» **TASK**: Select the lines below containing the word "objects".

» **STORED DATA**:
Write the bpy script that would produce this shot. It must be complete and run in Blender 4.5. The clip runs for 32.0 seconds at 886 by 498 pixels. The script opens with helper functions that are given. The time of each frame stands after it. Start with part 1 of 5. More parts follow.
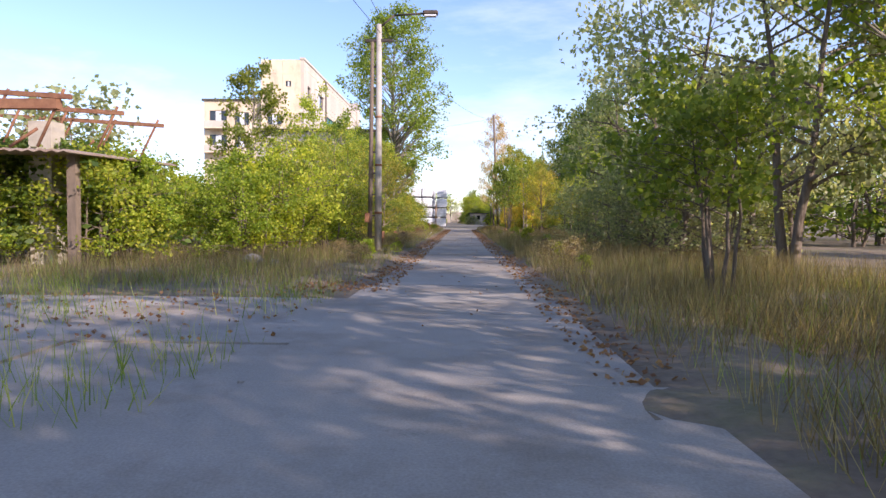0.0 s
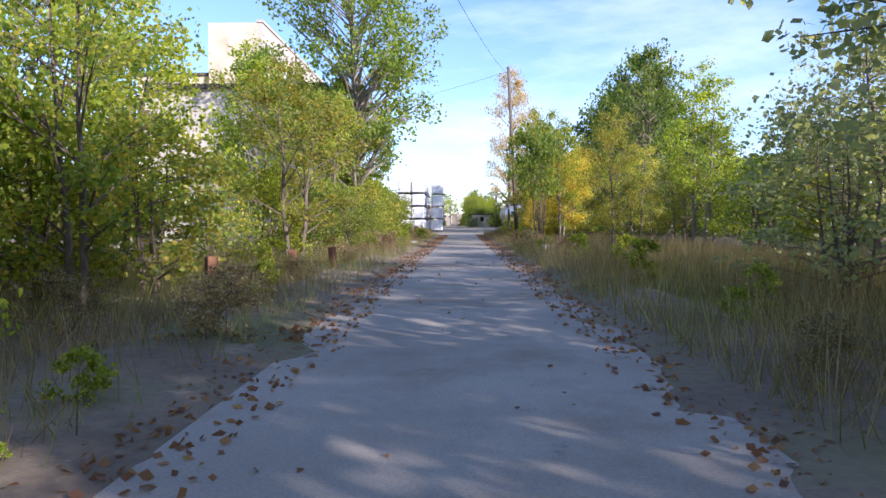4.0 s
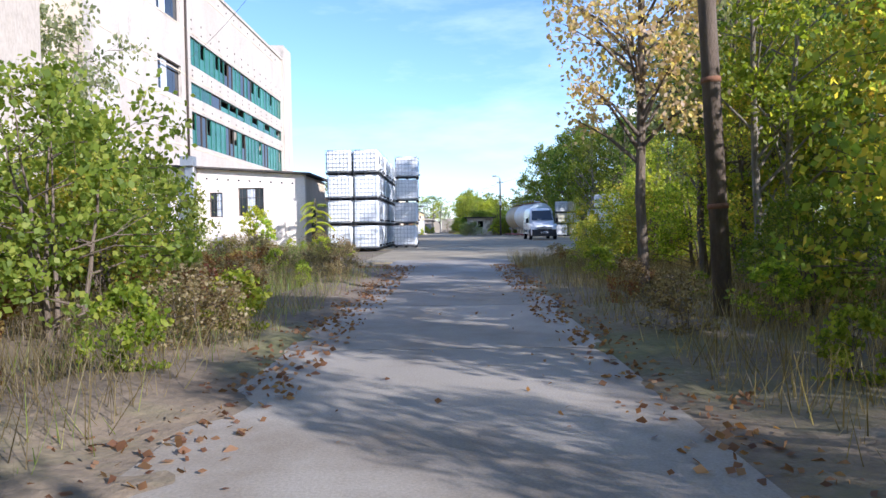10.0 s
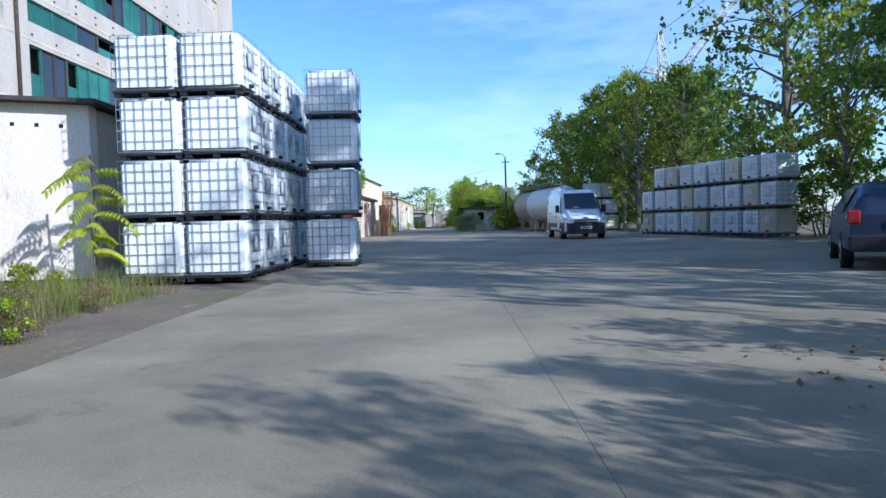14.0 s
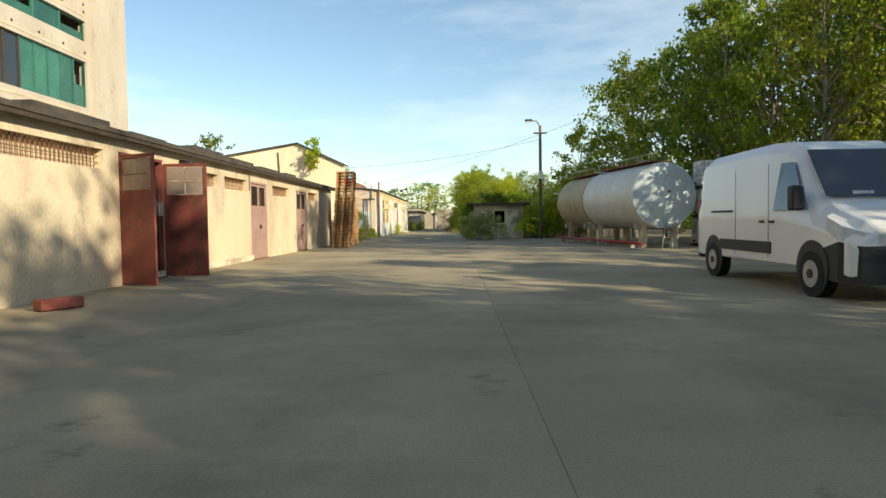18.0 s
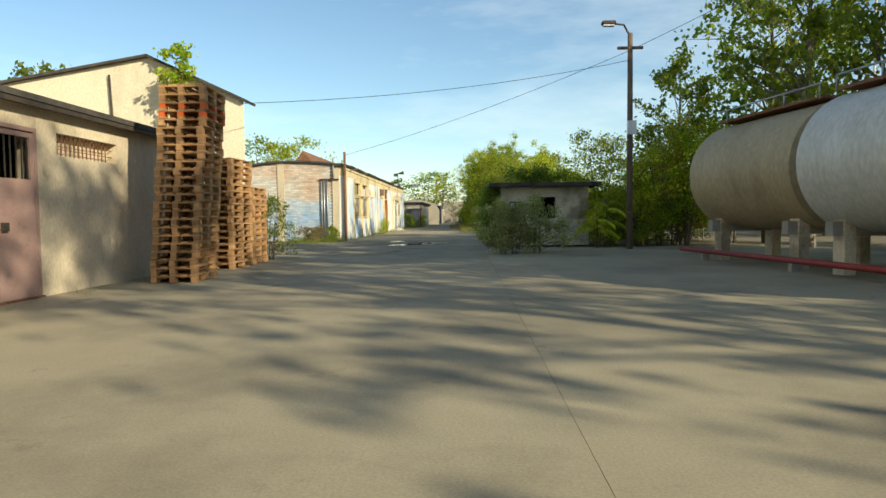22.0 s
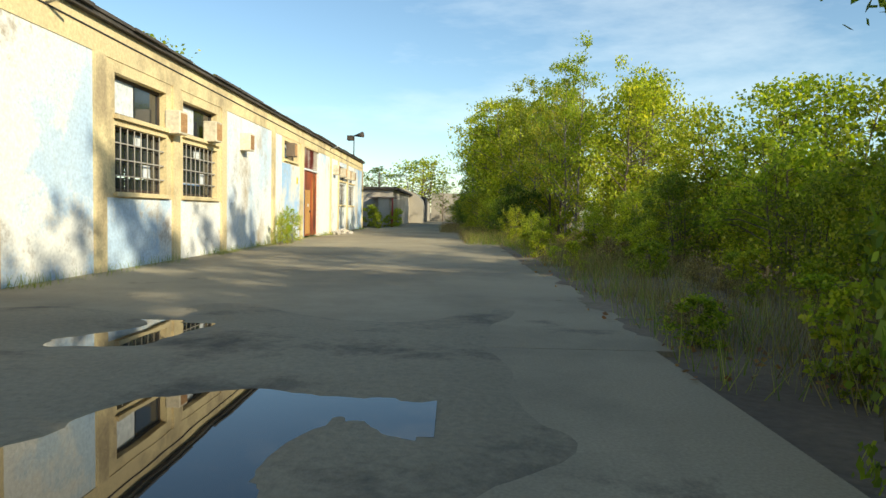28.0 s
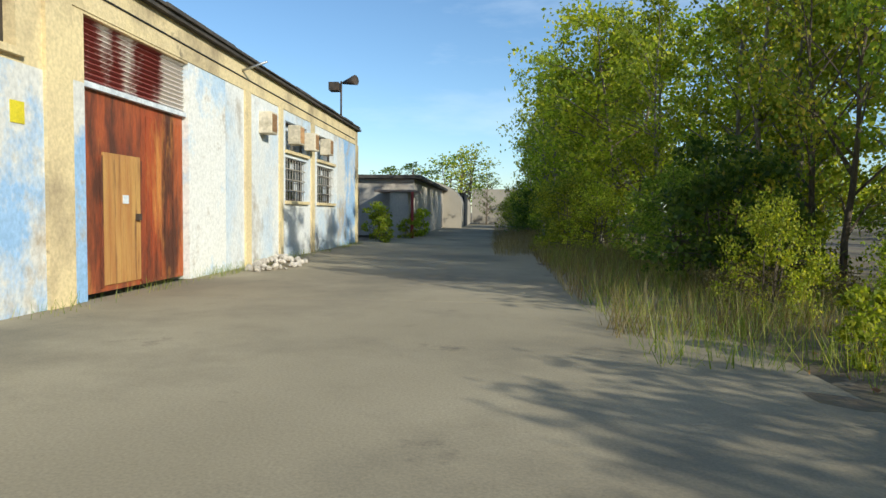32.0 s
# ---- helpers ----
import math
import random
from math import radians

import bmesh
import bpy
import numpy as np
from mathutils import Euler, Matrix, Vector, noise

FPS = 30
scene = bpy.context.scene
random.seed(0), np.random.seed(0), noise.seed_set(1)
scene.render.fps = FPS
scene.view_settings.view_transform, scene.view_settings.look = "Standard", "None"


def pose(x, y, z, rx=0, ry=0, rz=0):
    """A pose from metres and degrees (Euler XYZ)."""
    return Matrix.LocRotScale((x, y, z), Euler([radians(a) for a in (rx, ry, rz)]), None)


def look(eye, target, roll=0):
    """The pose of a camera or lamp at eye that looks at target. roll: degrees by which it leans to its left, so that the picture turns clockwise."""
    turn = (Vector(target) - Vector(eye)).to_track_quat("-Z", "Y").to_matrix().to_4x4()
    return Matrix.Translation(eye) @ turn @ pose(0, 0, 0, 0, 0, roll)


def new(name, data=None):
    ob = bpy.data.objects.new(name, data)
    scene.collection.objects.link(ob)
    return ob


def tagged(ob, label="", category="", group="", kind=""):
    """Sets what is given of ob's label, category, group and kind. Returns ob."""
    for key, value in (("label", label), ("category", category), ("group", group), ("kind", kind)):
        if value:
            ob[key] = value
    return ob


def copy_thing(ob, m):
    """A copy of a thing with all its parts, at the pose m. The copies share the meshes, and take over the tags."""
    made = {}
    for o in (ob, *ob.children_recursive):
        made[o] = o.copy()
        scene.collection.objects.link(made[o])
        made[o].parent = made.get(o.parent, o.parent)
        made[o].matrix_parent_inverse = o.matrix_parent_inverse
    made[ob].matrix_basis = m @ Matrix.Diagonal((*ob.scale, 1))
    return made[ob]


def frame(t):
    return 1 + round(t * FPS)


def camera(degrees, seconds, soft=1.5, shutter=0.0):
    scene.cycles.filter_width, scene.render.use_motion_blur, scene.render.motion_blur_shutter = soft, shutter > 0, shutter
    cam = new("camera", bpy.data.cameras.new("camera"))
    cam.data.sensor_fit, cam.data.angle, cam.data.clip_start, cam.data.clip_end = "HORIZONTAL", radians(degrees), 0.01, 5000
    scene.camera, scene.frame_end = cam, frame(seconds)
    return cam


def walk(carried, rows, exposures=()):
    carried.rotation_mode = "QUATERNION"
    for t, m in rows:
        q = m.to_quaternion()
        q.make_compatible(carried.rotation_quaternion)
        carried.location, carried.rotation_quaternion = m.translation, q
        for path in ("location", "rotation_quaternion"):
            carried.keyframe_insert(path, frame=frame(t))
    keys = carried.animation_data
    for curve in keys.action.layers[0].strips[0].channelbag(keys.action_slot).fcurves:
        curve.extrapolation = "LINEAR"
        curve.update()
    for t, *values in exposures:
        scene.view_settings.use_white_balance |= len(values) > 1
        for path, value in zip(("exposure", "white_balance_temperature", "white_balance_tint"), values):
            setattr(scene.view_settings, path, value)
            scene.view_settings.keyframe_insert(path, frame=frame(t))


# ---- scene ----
cam = camera(67.24, 32.0)
PATH = (  # seconds; eye x, y, z; yaw to the left, pitch, roll in degrees
    (0.0, 0.000, -0.000, 0.999, 1.56, -2.56, 0.49),
    (0.5, 0.013, 1.685, 0.995, 1.90, -2.96, 0.39),
    (1.0, 0.022, 3.516, 0.976, 1.83, -2.99, 0.22),
    (1.5, 0.029, 5.596, 0.983, 1.73, -3.20, -0.00),
    (2.0, 0.028, 7.791, 0.971, 1.72, -3.16, -0.19),
    (2.5, 0.010, 10.094, 0.949, 1.66, -2.98, -0.23),
    (3.0, -0.024, 12.314, 0.974, 1.81, -2.63, -0.12),
    (3.5, -0.071, 14.658, 0.952, 1.70, -2.35, 0.02),
    (5.5, -0.038, 25.044, 0.879, 1.20, -2.27, -1.00),
    (6.0, -0.060, 28.033, 0.908, 1.11, -2.01, -0.78),
    (6.5, -0.105, 31.086, 0.956, 1.00, -2.39, -0.48),
    (7.0, -0.131, 33.832, 0.982, 1.05, -2.43, -0.31),
    (7.5, -0.134, 36.380, 0.966, 1.07, -2.15, -0.46),
    (8.0, -0.132, 38.653, 0.942, 1.10, -2.12, -0.91),
    (8.5, -0.148, 40.661, 0.939, 1.02, -2.15, -1.12),
    (9.0, -0.122, 42.681, 0.943, 0.94, -1.92, -1.04),
    (9.5, -0.088, 44.779, 0.964, 0.89, -1.97, -0.92),
    (10.0, -0.021, 46.675, 0.970, 0.98, -1.80, -0.85),
    (10.5, 0.010, 48.730, 0.981, 1.09, -1.80, -0.96),
    (11.0, 0.038, 50.693, 0.985, 1.20, -1.84, -1.20),
    (11.5, 0.074, 52.700, 1.011, 1.30, -1.78, -1.33),
    (12.0, 0.102, 54.715, 0.982, 1.40, -1.95, -1.24),
    (12.5, 0.144, 57.035, 1.012, 1.27, -1.77, -0.98),
    (13.0, 0.185, 59.469, 1.009, 1.09, -1.91, -0.96),
    (13.5, 0.267, 62.178, 0.998, 0.89, -2.68, -1.24),
    (14.0, 0.347, 64.770, 1.011, 0.72, -2.39, -1.59),
    (14.5, 0.399, 67.633, 0.969, 0.86, -2.34, -2.07),
    (16.5, 0.508, 78.836, 1.148, 1.11, -2.86, -0.75),
    (17.0, 0.489, 81.615, 1.208, 1.03, -3.07, -0.50),
    (17.5, 0.470, 84.254, 1.226, 1.04, -3.01, -0.52),
    (18.0, 0.455, 86.840, 1.164, 1.14, -2.41, -0.77),
    (18.5, 0.435, 89.306, 1.168, 1.18, -2.63, -0.82),
    (19.0, 0.407, 91.914, 1.188, 1.16, -3.17, -0.84),
    (19.5, 0.392, 94.317, 1.181, 1.20, -2.76, -0.91),
    (20.0, 0.373, 96.818, 1.171, 1.25, -2.77, -0.87),
    (20.5, 0.363, 99.111, 1.165, 1.33, -2.96, -0.72),
    (21.0, 0.388, 101.510, 1.147, 1.50, -2.88, -0.62),
    (21.5, 0.376, 103.642, 1.150, 1.66, -2.99, -0.62),
    (22.0, 0.356, 105.786, 1.154, 2.03, -2.91, -0.66),
    (22.5, 0.306, 107.827, 1.150, 2.35, -2.90, -0.60),
    (23.0, 0.242, 109.911, 1.143, 2.70, -2.77, -0.42),
    (23.5, 0.144, 111.803, 1.160, 2.96, -3.04, -0.32),
    (24.0, 0.055, 113.868, 1.168, 3.38, -2.92, -0.18),
    (24.5, -0.014, 115.894, 1.150, 3.67, -2.83, 0.05),
    (26.5, -0.341, 124.108, 1.097, 3.02, -3.00, 0.09),
    (27.0, -0.380, 126.204, 1.050, 2.00, -3.36, -0.05),
    (27.5, -0.404, 128.270, 0.961, 1.23, -3.12, 0.37),
    (28.0, -0.393, 130.339, 0.941, 0.83, -3.12, 1.21),
    (28.5, -0.364, 132.138, 0.932, 1.50, -2.41, 1.24),
    (29.0, -0.342, 133.902, 0.991, 2.57, -2.44, 0.84),
    (29.5, -0.404, 135.689, 0.978, 3.54, -2.84, 0.72),
    (30.0, -0.536, 137.861, 0.968, 4.30, -2.98, 0.51),
    (30.5, -0.692, 139.948, 0.957, 4.93, -2.76, 0.13),
    (31.0, -0.832, 141.997, 0.977, 4.97, -2.87, 0.23),
    (31.5, -0.965, 143.848, 0.992, 4.74, -3.02, 0.56),
    (32.0, -1.059, 145.633, 0.993, 4.23, -3.15, 0.70),
)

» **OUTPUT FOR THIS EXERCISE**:
    ob = bpy.data.objects.new(name, data)
    scene.collection.objects.link(ob)
        scene.collection.objects.link(made[o])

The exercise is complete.